Can AI tools help with comparable company analysis?
For the framing and narrative parts, yes. AI tools can help you structure the comps analysis, write the methodology section, and draft the narrative that explains why certain companies were included or excluded. For the actual financial data, you still need a Bloomberg terminal, CapIQ, or equivalent. AI tools don't replace financial databases; they help with the writing and analysis layer on top of the data you pull from those sources.
Is AI useful for pitch deck preparation?
Significantly so, particularly for the structure and content drafting. Gamma builds slide structures quickly from an outline or brief description. Claude handles the written content for individual slides, the company overview narrative, the strategic rationale section, and the risk factors. The combination of Gamma for structure and Claude for content drafts reduces the time from initial mandate to first pitch draft meaningfully.
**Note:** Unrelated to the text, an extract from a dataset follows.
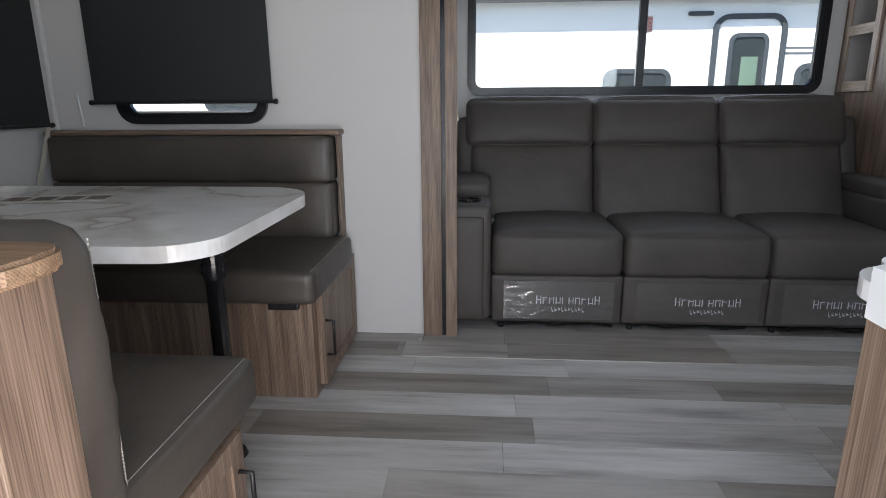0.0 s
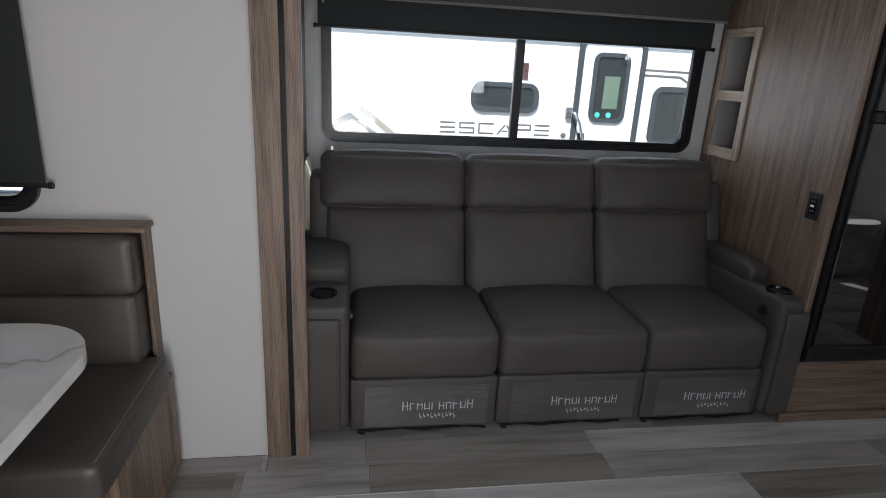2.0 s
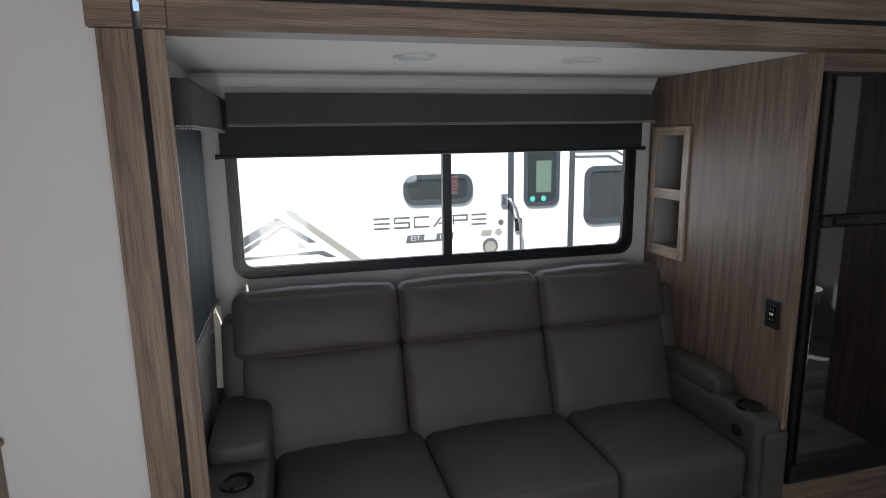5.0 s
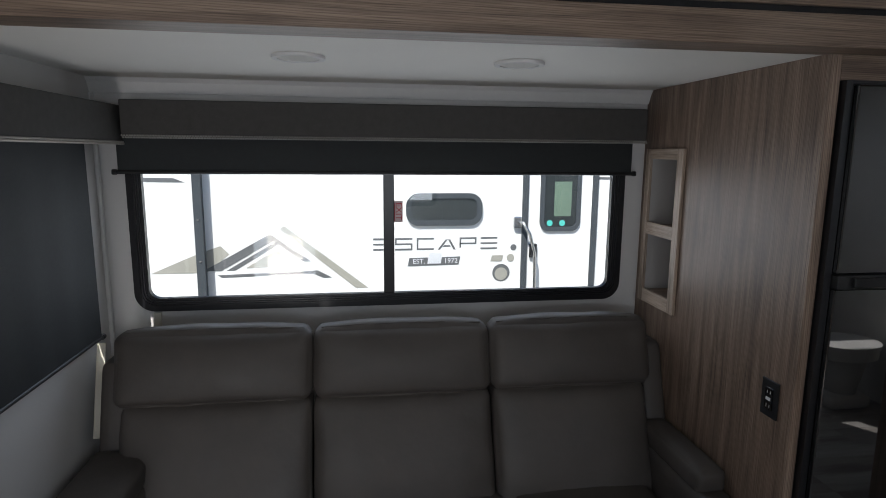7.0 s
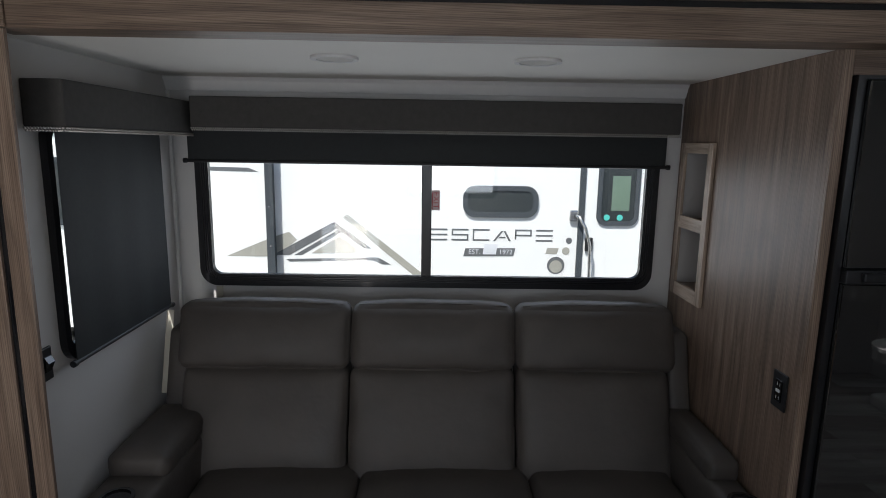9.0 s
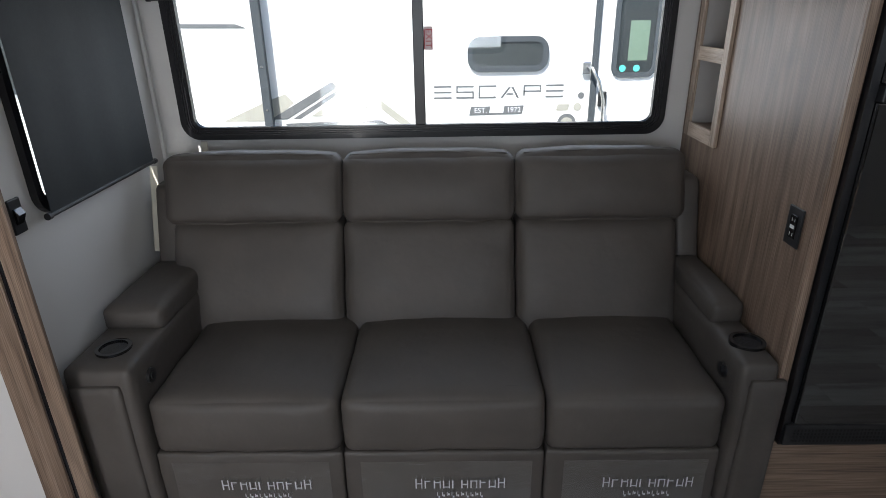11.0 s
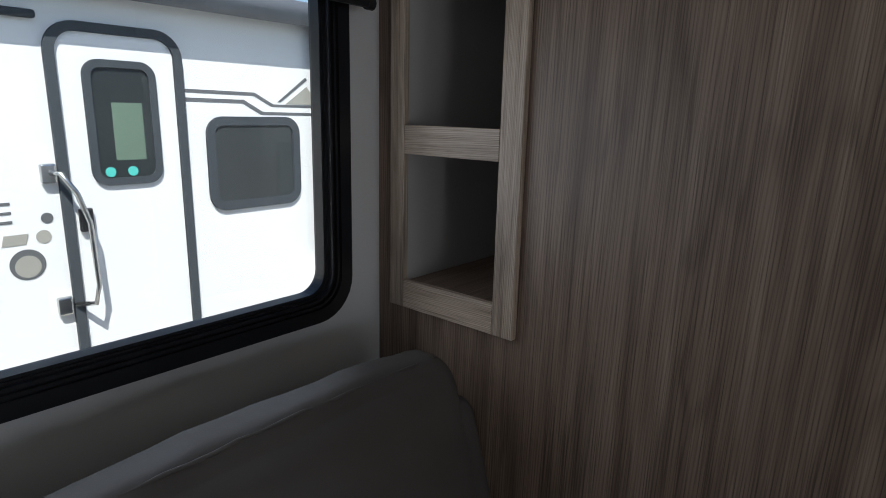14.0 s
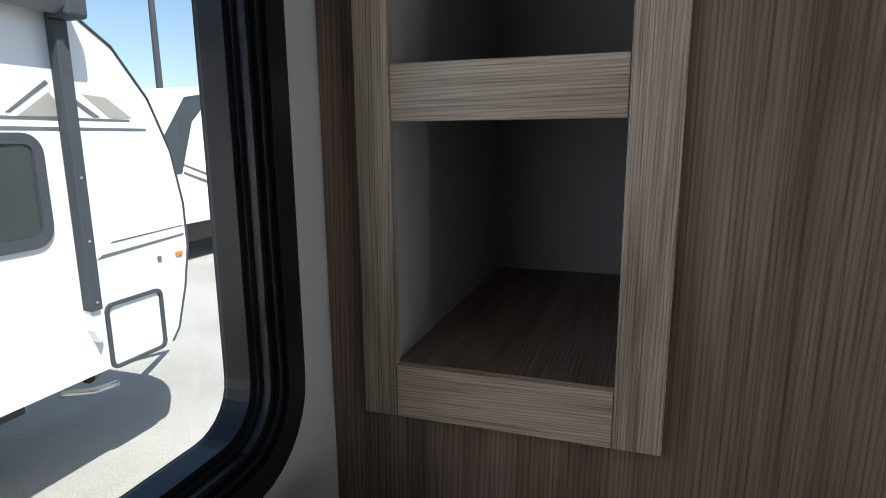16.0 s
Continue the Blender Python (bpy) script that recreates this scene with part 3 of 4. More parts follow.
sw = thing("wall_switch", (SL_X0, 2.745, 1.065), "black rocker switch on the white side wall", "switch")
part("plate", B(SL_X0 + 0.0005, SL_X0 + 0.009, 2.722, 2.772, 1.012, 1.112, bevel=0.003), M_BLACKP, sw)
part("rocker", prism(bmesh.new(), "y", [(SL_X0 + 0.009, 1.04), (SL_X0 + 0.009, 1.085), (SL_X0 + 0.013, 1.085), (SL_X0 + 0.024, 1.068), (SL_X0 + 0.012, 1.04)], 2.733, 2.761), M_GLOSS, sw)

for lx in (1.014, 1.647):
    d = thing("ceiling_downlight", (lx, 3.011, SL_Z), "round flush white ceiling light, switched off", "ceiling light", "slide-out ceiling lights")
    bm = bmesh.new()
    ring(bm, "z", [(lx + 0.074 * math.cos(k * math.tau / 36), 3.011 + 0.074 * math.sin(k * math.tau / 36)) for k in range(36)],
         [(lx + 0.058 * math.cos(k * math.tau / 36), 3.011 + 0.058 * math.sin(k * math.tau / 36)) for k in range(36)], SL_Z - 0.009, SL_Z - 0.0005)
    part("rim", bm, M_TRIMW, d)
    part("lens", cyl(bmesh.new(), (lx, 3.011, SL_Z - 0.006), (lx, 3.011, SL_Z - 0.001), 0.0578, 36), M_LENS, d)

# ---- fridge cabinet with open niche ----
cab = thing("fridge_cabinet", (2.75, 3.1, 0), "tall wood-grain cabinet around the fridge with two open cubbies", "cabinet")
NY0, NY1 = 3.373, 3.581
part("side_panel", slab_with_holes(bmesh.new(), "x", 2.697, BACK_Y - 0.0005, 0.0, SL_Z - 0.0005, PANEL_X, PANEL_X + 0.012, [(NY0 - 0.012, NY1 + 0.012, 1.130, 1.395), (NY0 - 0.012, NY1 + 0.012, 1.415, 1.705)]), M_WOODZ, cab)
part("front_stile", B(PANEL_X, 2.4155, 2.685, 2.6965, 0.0, SL_Z - 0.0005, bevel=0.001), M_WOODZ, cab)
part("front_stile", B(3.094, 3.114, 2.685, 2.6965, 0.0, SL_Z - 0.0005, bevel=0.001), M_WOODZ, cab)
part("top_rail", B(2.416, 3.0935, 2.685, 2.6965, 1.905, SL_Z - 0.0005, bevel=0.001), M_WOODX, cab)
part("kick_panel", B(2.416, 3.0935, 2.687, 2.6985, 0.045, 0.305, bevel=0.001), M_WOODX, cab)
part("base_rail", B(PANEL_X - 0.003, 3.114, 2.672, 2.6848, 0.0, 0.045, bevel=0.002), M_WOODX, cab)
fr = part("niche_frame", B(PANEL_X - 0.0135, PANEL_X - 0.0005, 3.331, NY0, 1.090, 1.732, bevel=0.0015), M_FRAMEZ, cab, "pale wood-grain face frame of the cubbies")
part("stile", B(PANEL_X - 0.0135, PANEL_X - 0.0005, NY1, 3.616, 1.090, 1.732, bevel=0.0015), M_FRAMEZ, fr)
for z0, z1 in ((1.090, 1.144), (1.380, 1.431), (1.690, 1.732)):
    part("rail", B(PANEL_X - 0.0128, PANEL_X - 0.0005, NY0 + 0.0005, NY1 - 0.0005, z0, z1, bevel=0.001), M_FRAMEY, fr)
for z0, z1 in ((1.136, 1.393), (1.417, 1.702)):
    X1 = 2.86
    cub = part("cubby_floor", B(PANEL_X + 0.0002, X1, NY0 - 0.011, NY1 + 0.011, z0 - 0.005, z0), M_WOODX, cab, "dark wood-grain cubby floor")
    part("cubby_side", B(PANEL_X + 0.0002, X1, NY1 + 0.0112, NY1 + 0.0162, z0, z1), M_NICHEW, cub)
    part("cubby_side", B(PANEL_X + 0.0002, X1, NY0 - 0.0162, NY0 - 0.0112, z0, z1), M_NICHEW, cub)
    part("cubby_back", B(X1, X1 + 0.005, NY0 - 0.0162, NY1 + 0.0162, z0 - 0.005, z1), M_NICHEW, cub)
    part("cubby_top", B(PANEL_X + 0.0002, X1, NY0 - 0.011, NY1 + 0.011, z1, z1 + 0.005), M_NICHEW, cub)

out = thing("wall_outlet", (PANEL_X, 2.73, 0.935), "black double socket with a white reset button on the panel", "outlet")
ox = PANEL_X - 0.0005
part("plate", B(ox - 0.006, ox, 2.738, 2.808, 0.936, 1.050, bevel=0.002), M_BLACKP, out)
part("face", B(ox - 0.0085, ox - 0.0061, 2.7565, 2.7895, 0.959, 1.027, bevel=0.001), M_GLOSS, out)
part("button", B(ox - 0.0105, ox - 0.0086, 2.7635, 2.7825, 0.988, 0.9975, bevel=0.0006), M_WHITE, out, "small white reset button")
for z in (0.971, 1.013):
    for y in (2.765, 2.778):
        part("slot", B(ox - 0.0089, ox - 0.0086, y, y + 0.0025, z - 0.005, z + 0.005), M_STITCH, out)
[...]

Final quality and factual accuracy still require senior review.
What about AI tools and confidentiality in investment banking?
This is the most important question for bankers evaluating AI tools. Consumer AI tools are not appropriate for any material non-public information (MNPI), deal-specific client information, or confidential transaction details. For AI use that touches actual deal materials, you need enterprise data processing agreements that address MNPI handling, data residency, and confidentiality. Many banks have firm policies on approved AI tools; check your firm's policy before using any external AI tool on a live deal.